In the early 13th century, during the Kamakura period (1185-1333), something unthinkable happened in China: the Mongols, led by the formidable Genghis Khan, were able to invade and conquer much of the Chinese empire. A few decades later Qubilai Khan, Genghis Khan's grandson, founded a new imperial dynasty with the aim of dominating the entire Far East. One of the Mongol emperor's first targets was Japan itself, a prosperous independent nation with no experience in warfare. 
In 1274 the Mongols assembled a fleet capable of carrying an army of 15,000 men: departing from Korea they quickly reached Kyushu, the southernmost island of the Japanese archipelago. The armies there were completely taken aback by their opponents' military tactics: the Mongols in fact fought in well-disciplined battalions, organized by phalanxes and equipped with both long-range weapons and swords and spears. Cavalry, on the other hand, the Mongols' secret weapon during European campaigns, was absent, since transporting horses by sea would have been difficult and costly. The invaders were also equipped with leather armor, light and comfortable, ideal for the rapid maneuvers that distinguished the Mongols' way of warfare. In the face of this deployment of forces, the "ritual" customs of the Japanese warriors soon proved inefficient if not entirely suicidal, as both cavalry charges and individual dueling proposals resulted in ruinous defeats. 
The warrior class emerged seriously diminished from this first confrontation with a major foreign power. Tactics perfected for years had proved utterly useless in the face of the might of a regular army. The samurai's equipment was also expensive and too heavy: the ō-yoroi were designed so that they could repel the violent impacts of a cavalryman's charge, but they were useless in foot combat, which required agility of movement. Japanese armorers therefore set to work on improving the samurai's equipment, focusing mainly on reducing weight and perfecting protective plates. In time two new types of armor were created, aesthetically not very different from their predecessors, but with some innovations that made them immediately popular. The two new models, called haramaki and dō-maru, were markedly lighter than the ō-yoroi, and, thanks to improvements in platelet production and lacquering techniques, the armor became even more solid and reliable.

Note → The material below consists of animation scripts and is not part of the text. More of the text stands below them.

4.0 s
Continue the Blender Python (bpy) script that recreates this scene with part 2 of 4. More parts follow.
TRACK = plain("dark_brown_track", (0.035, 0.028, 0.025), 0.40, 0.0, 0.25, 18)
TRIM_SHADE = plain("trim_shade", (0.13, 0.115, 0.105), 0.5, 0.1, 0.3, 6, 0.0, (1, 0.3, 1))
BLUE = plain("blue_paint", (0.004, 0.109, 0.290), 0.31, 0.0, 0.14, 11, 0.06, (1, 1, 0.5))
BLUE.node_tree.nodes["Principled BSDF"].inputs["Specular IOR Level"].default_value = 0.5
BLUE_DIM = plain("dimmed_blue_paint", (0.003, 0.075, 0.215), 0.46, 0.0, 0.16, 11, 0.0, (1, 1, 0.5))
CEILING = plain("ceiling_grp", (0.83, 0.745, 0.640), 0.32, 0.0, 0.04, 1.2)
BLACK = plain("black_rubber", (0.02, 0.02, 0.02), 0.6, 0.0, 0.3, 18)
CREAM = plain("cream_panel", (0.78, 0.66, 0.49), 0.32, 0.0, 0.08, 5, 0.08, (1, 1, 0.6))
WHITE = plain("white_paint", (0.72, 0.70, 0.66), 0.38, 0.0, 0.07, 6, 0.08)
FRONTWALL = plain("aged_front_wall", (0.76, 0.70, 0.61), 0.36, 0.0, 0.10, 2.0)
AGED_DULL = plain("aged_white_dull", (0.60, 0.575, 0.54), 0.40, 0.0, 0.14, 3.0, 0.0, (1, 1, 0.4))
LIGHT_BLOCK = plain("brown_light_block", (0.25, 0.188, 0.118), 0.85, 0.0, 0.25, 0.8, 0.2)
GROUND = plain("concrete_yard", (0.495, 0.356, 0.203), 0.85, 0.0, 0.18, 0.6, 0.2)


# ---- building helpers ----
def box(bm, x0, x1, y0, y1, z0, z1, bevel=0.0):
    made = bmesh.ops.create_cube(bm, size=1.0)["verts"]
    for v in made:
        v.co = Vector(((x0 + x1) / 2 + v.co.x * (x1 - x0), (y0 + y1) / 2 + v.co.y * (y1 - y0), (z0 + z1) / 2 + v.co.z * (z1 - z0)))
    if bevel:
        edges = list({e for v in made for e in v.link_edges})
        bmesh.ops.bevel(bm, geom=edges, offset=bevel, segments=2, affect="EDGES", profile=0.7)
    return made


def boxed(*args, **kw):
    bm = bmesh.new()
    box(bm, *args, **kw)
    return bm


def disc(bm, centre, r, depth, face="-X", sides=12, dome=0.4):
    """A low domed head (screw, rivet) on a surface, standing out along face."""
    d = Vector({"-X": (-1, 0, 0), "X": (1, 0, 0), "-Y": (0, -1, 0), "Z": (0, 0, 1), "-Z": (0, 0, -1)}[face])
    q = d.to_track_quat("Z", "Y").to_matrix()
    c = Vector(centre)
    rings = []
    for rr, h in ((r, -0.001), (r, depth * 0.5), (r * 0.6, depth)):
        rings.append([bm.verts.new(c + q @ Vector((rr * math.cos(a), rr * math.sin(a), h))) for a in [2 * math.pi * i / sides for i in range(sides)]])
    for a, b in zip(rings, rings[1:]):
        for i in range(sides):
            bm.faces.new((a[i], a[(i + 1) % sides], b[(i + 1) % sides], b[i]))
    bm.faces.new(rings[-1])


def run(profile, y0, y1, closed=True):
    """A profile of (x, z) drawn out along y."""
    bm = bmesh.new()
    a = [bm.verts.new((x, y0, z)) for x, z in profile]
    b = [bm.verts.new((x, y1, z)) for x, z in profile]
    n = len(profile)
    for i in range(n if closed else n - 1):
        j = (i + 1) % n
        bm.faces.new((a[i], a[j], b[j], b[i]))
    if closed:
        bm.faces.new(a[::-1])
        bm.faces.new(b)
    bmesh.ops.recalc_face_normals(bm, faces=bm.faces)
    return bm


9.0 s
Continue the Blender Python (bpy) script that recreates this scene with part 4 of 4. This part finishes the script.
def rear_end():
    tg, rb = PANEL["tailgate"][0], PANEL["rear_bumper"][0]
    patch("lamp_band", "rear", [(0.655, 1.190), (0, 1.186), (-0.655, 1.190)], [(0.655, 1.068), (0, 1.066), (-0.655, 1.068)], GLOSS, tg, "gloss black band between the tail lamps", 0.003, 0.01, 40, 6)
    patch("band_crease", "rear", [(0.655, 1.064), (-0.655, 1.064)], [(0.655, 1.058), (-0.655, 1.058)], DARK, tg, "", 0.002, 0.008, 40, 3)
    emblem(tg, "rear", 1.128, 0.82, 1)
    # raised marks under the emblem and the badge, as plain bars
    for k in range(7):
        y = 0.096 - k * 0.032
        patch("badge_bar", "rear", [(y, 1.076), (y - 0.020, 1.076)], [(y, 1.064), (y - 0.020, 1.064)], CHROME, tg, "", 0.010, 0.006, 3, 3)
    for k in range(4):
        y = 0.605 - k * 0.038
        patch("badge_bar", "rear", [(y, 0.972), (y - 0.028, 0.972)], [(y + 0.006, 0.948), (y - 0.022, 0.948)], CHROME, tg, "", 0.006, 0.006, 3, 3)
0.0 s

However, let us now analyze another aspect related to effectiveness: not the effectiveness of individual armor but that of an entire army: how long does it take to build a large number of suits of armor? How quickly are these armors repairable?

By the first half of the 15th century, the shogunate was now considered a marginal political body, similar to the imperial court. Because of the lust for power of the daimyō, the large landowners who had full military and political control within their fiefdom, a period of great internal strife opened up for Japan: the Sengoku jidai (literally "period of fighting states"). During this period, characterized by a state of continuous warfare, Japanese military arts could only be further refined. The armors of the Sengoku period are quite different from those of previous centuries: the need to make movement agile for fighters and the need to produce efficient and easily repairable equipment in a short time led to numerous revisions of traditional techniques. Thus the weight of armor was decreased, shoulder straps shrunk, and protections on helmets (shikoro and fukigaeshi) reduced or eliminated. Silk bindings, prone to breakage and definitely inconvenient on rainy days when they became soaked and unnecessarily weighed down the samurai, were reduced to a minimum. The upper edge of the breastplate was then folded outward, so that blows received with the pole arms would not slip out of the guards and hit the throat; new helmet designs were also created, suitable for the new fighting styles but at the same time quick to make. All these elements came together in a new generation of armor, known as tosei gusoku ("modern armor”).

What about the effectiveness of samurai armor during the Edo period?
After more than one hundred and twenty years of infighting, Japan finally found itself at peace. Having moved the capital to Edo (today's Tokyo), the Tokugawa shogunate took steps to reorganize the fiefdoms so as to maintain control of the territory and avoid alliances and rebellions by the more powerful daimyō. The long period of peace ushered in by the Tokugawa victory paradoxically did not stop the production of armor: the samurai no longer needed to wear it on the battlefield, but they realized the symbolic power these objects represented in the common imagination. In accordance with the customs stipulated by the sankin kōtai they therefore decided to exploit armor as a "status symbol," true works of art to be flaunted to display and emphasize their prestige. In the Edo period, armor thus evolved toward artistic rather than technical innovation. This period saw the revival of medieval designs, which were considered outdated from a technical point of view (heavy armor that was uncomfortable to use) but undefeated from an artistic point of view. This "artistic turn" in armor making was not undertaken immediately after the establishment of the Tokugawa shogunate. The new ruling class, accustomed to a state of perpetual war, was still vigilant about possible rebellion and external invasion: for this reason, in the first decades of the 17th century, armor maintained a style similar to that of the Sengoku period, characterized by simplicity and effectiveness.